Synchronization with Hyundai 4X Cam

The 4X Hyundai style cam is similar to Tooth Cam Synchronization except the "tooth" refers to the wide tooth in the pattern. Set the Cam Sync Polarity to the polarity of the cam edge that is equildistant. In the figure it is the falling edge.

 

Synchronization with 1X Plus 1 Cam

The 1X Plus 1 cam is similar to Tooth Cam Synchronization except the "tooth" refers to the tooth that precedes the additional tooth that is annotated in the figure. The figure also illustrates operation for two different crank polarities.
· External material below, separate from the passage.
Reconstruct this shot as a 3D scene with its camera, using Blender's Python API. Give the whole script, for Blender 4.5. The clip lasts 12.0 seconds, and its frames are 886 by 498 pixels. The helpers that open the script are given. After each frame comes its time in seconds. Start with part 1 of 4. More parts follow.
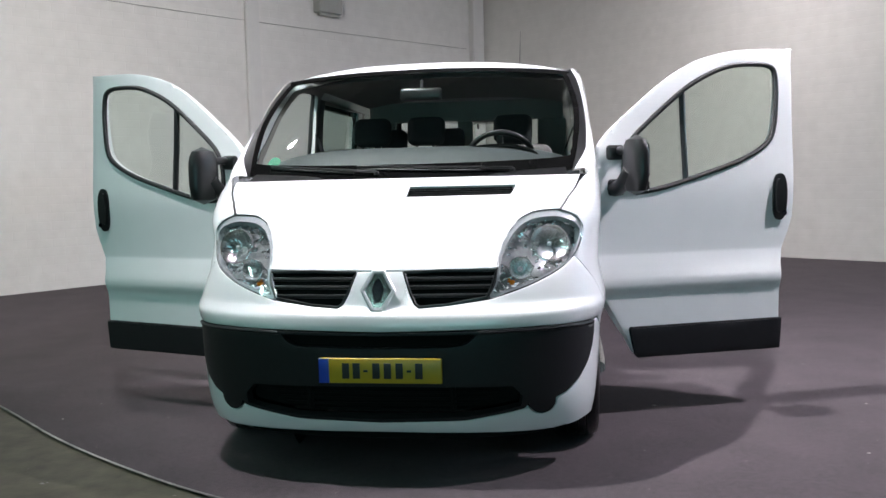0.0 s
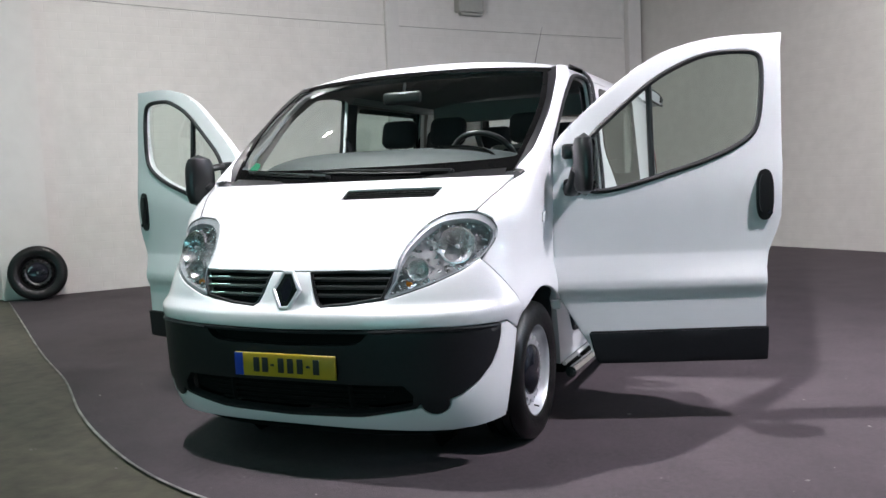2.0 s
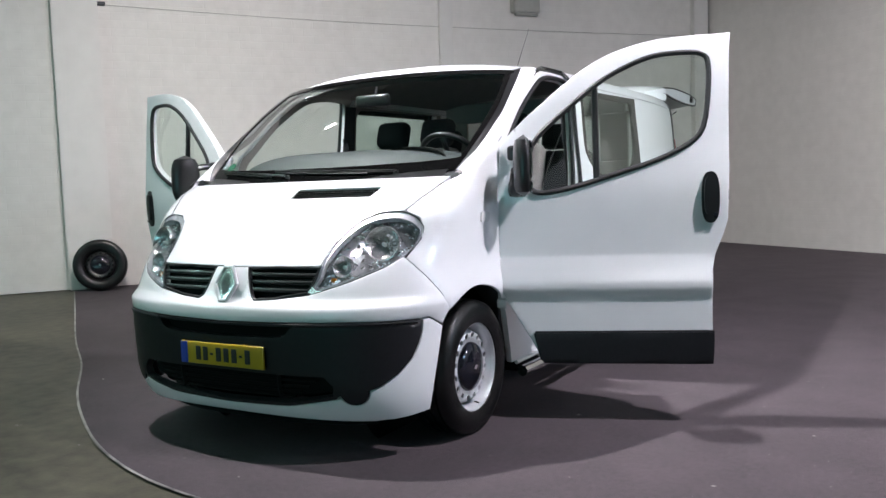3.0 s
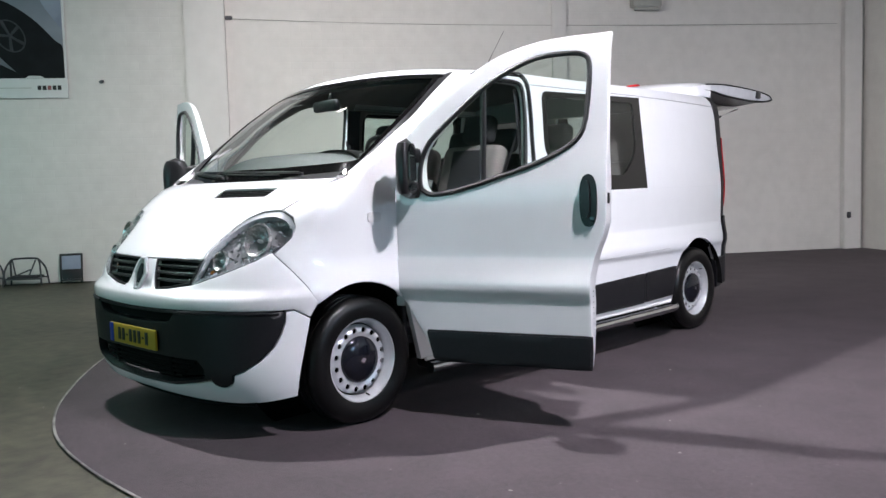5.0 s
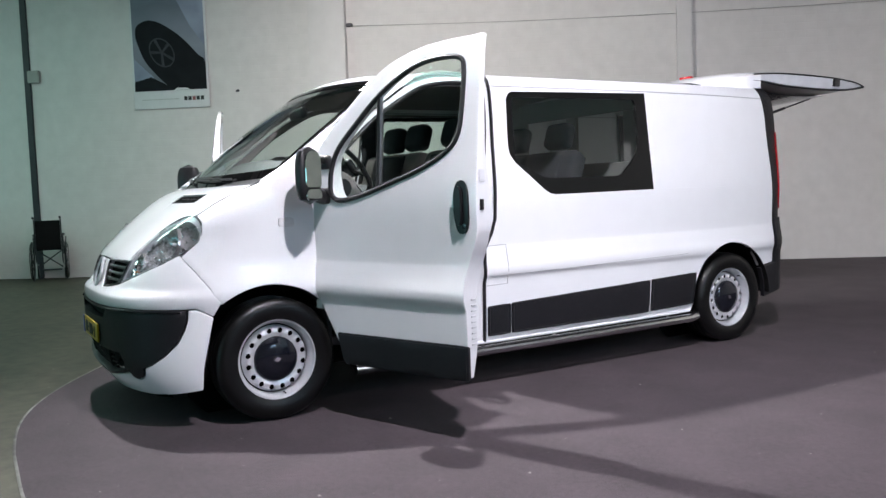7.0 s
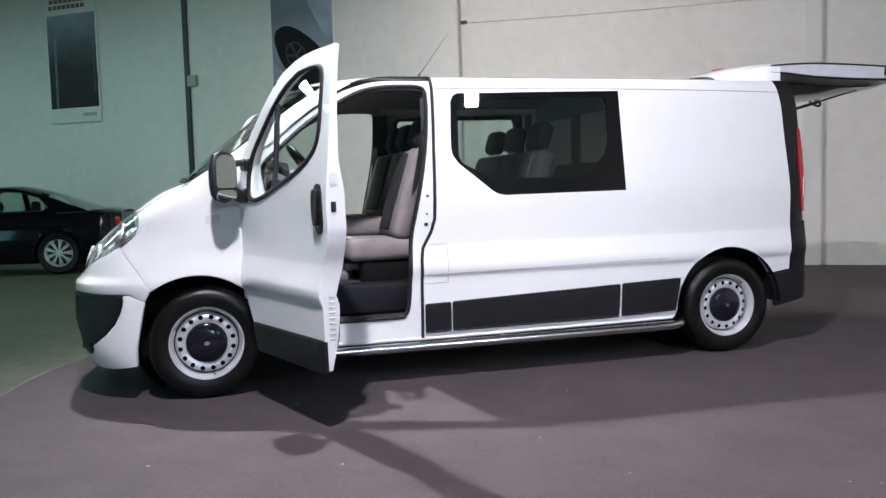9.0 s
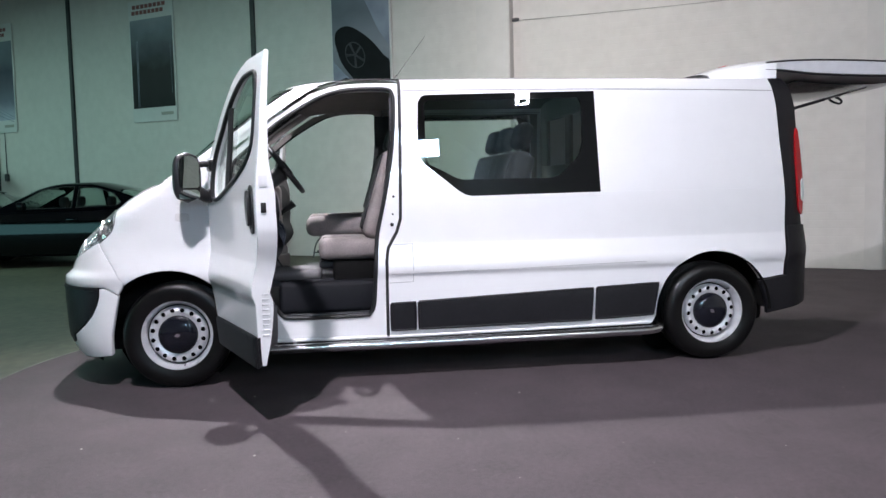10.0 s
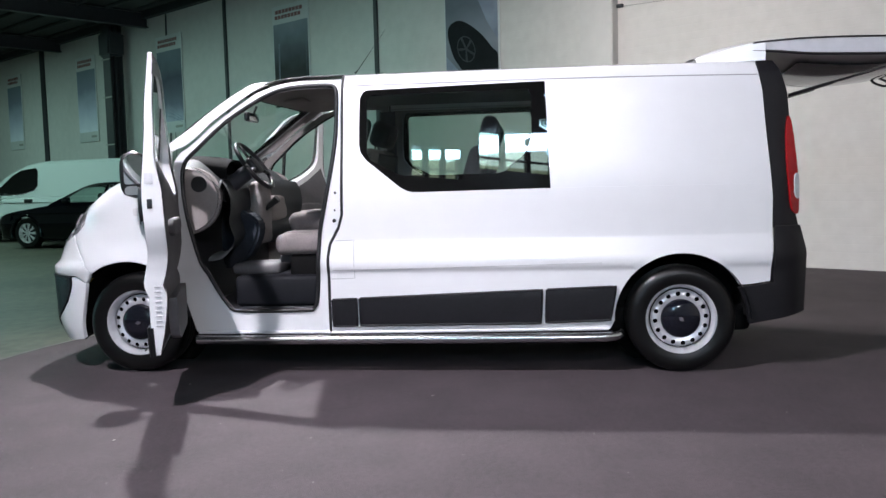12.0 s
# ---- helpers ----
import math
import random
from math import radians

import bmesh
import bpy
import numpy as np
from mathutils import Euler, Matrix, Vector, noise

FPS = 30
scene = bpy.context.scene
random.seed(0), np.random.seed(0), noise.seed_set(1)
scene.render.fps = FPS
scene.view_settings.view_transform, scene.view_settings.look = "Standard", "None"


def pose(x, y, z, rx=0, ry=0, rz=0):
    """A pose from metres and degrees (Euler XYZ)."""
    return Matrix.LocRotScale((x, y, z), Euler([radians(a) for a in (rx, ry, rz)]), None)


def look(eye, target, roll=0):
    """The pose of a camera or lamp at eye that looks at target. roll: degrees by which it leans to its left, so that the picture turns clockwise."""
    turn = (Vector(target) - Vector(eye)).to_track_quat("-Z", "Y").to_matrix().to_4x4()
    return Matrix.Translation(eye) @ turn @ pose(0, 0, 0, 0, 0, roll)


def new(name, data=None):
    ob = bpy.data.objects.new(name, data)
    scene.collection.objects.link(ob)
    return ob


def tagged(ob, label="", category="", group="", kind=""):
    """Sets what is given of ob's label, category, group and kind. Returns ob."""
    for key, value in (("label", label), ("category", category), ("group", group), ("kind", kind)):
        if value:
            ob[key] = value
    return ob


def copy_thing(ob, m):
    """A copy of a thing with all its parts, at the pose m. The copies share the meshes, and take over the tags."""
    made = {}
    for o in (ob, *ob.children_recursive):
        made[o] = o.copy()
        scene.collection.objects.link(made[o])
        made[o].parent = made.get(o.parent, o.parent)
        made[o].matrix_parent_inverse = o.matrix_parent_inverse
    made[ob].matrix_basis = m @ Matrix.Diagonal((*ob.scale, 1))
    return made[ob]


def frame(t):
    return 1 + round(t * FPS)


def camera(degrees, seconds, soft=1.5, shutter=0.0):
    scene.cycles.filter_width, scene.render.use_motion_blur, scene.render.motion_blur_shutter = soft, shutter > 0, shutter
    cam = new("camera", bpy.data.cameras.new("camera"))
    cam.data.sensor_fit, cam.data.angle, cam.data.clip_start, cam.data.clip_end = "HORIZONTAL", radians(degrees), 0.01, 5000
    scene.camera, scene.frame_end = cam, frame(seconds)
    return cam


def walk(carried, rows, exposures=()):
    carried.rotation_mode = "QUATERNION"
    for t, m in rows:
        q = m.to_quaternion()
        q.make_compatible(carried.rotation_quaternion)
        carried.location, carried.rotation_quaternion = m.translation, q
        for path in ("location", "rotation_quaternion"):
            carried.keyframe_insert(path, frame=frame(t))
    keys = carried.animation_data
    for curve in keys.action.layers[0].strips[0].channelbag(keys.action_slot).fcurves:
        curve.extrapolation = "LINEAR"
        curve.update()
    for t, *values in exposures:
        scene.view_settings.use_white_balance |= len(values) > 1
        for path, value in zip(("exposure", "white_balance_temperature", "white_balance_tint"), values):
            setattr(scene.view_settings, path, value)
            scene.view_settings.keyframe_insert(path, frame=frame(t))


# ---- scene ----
cam = camera(55.7, 12.0)
PATH = [
    (0, (0.727, -4.007, 1.235), (0.456, -2.032, 1.070), -1.35),
    (0.5, (1.024, -3.973, 1.243), (0.635, -2.018, 1.077), -1.40),
    (1, (1.343, -3.909, 1.246), (0.820, -1.985, 1.082), -1.66),
    (1.5, (1.694, -3.800, 1.249), (1.022, -1.924, 1.083), -2.13),
    (2, (2.042, -3.720, 1.238), (1.257, -1.888, 1.073), -2.29),
    (2.5, (2.392, -3.598, 1.230), (1.500, -1.816, 1.067), -2.05),
    (3, (2.774, -3.487, 1.217), (1.775, -1.762, 1.059), -1.96),
    (5, (4.133, -2.655, 1.188), (2.733, -1.234, 1.040), -1.62),
    (5.5, (4.394, -2.355, 1.182), (2.905, -1.028, 1.038), -1.73),
    (6, (4.623, -2.047, 1.199), (3.054, -0.816, 1.050), -1.60),
    (6.5, (4.880, -1.738, 1.193), (3.232, -0.613, 1.049), -1.80),
    (7, (5.118, -1.399, 1.193), (3.396, -0.392, 1.049), -2.02),
    (9, (5.915, 0.120, 1.199), (3.990, 0.641, 1.049), -1.65),
    (9.5, (6.032, 0.529, 1.212), (4.079, 0.929, 1.057), -1.44),
    (10, (6.145, 0.967, 1.209), (4.169, 1.240, 1.055), -1.34),
    (10.5, (6.188, 1.365, 1.189), (4.200, 1.525, 1.041), -1.24),
    (11, (6.221, 1.791, 1.191), (4.227, 1.823, 1.039), -1.29),
    (11.5, (6.179, 2.205, 1.193), (4.187, 2.113, 1.038), -1.45),
    (12, (6.060, 2.618, 1.187), (4.079, 2.401, 1.029), -1.42),
]
walk(cam, [(t, look(eye, target, roll)) for t, eye, target, roll in PATH])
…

The Cam Sync Polarity will define what crank tooth is associated with TDC#1.

 

The "+1 pulse edge" annotation on the cam must be located within 135° of the cam's "Sync Edge" annotation. Higher tooth count crank encoders will allow the 135° limit to approach 150°. The "Sync Edge" of the figure must always be associated with the same crank tooth when considering cam location tolerance for the 1X Plus 1 Cam.

NX Cam Location Tolerance

The location of the cam sensor and its target relative to the crank sensor and its target must normally meet the electrical relationship depicted by the figure for all operating engine speeds. Note that the setup and release times of these sensors will need to be considered because it is the electrical relationship that is important. The cam synchronization edge or edges must always fall between the same two crank tooth detection edges. Each cam edge will be associated with a specific crank tooth and so this relationship must not change while running. Thus the shaded region of the figure must never overlap a synchronous crank tooth edge. Additionally the shaded region shall cease at least 100us before the synchronous crank edge would be detected.

Cam Aligned With Crank Attribute

Check the Crank Aligned With Cam attribute if the synchronous edge of the crank encoder falls within the restricted region that is too close to the synchronous edge of the cam (as detailed in NX Cam Location Tolerance) and MotoHawk™ may be able to compensate for it if the target module is an ECM112 variant.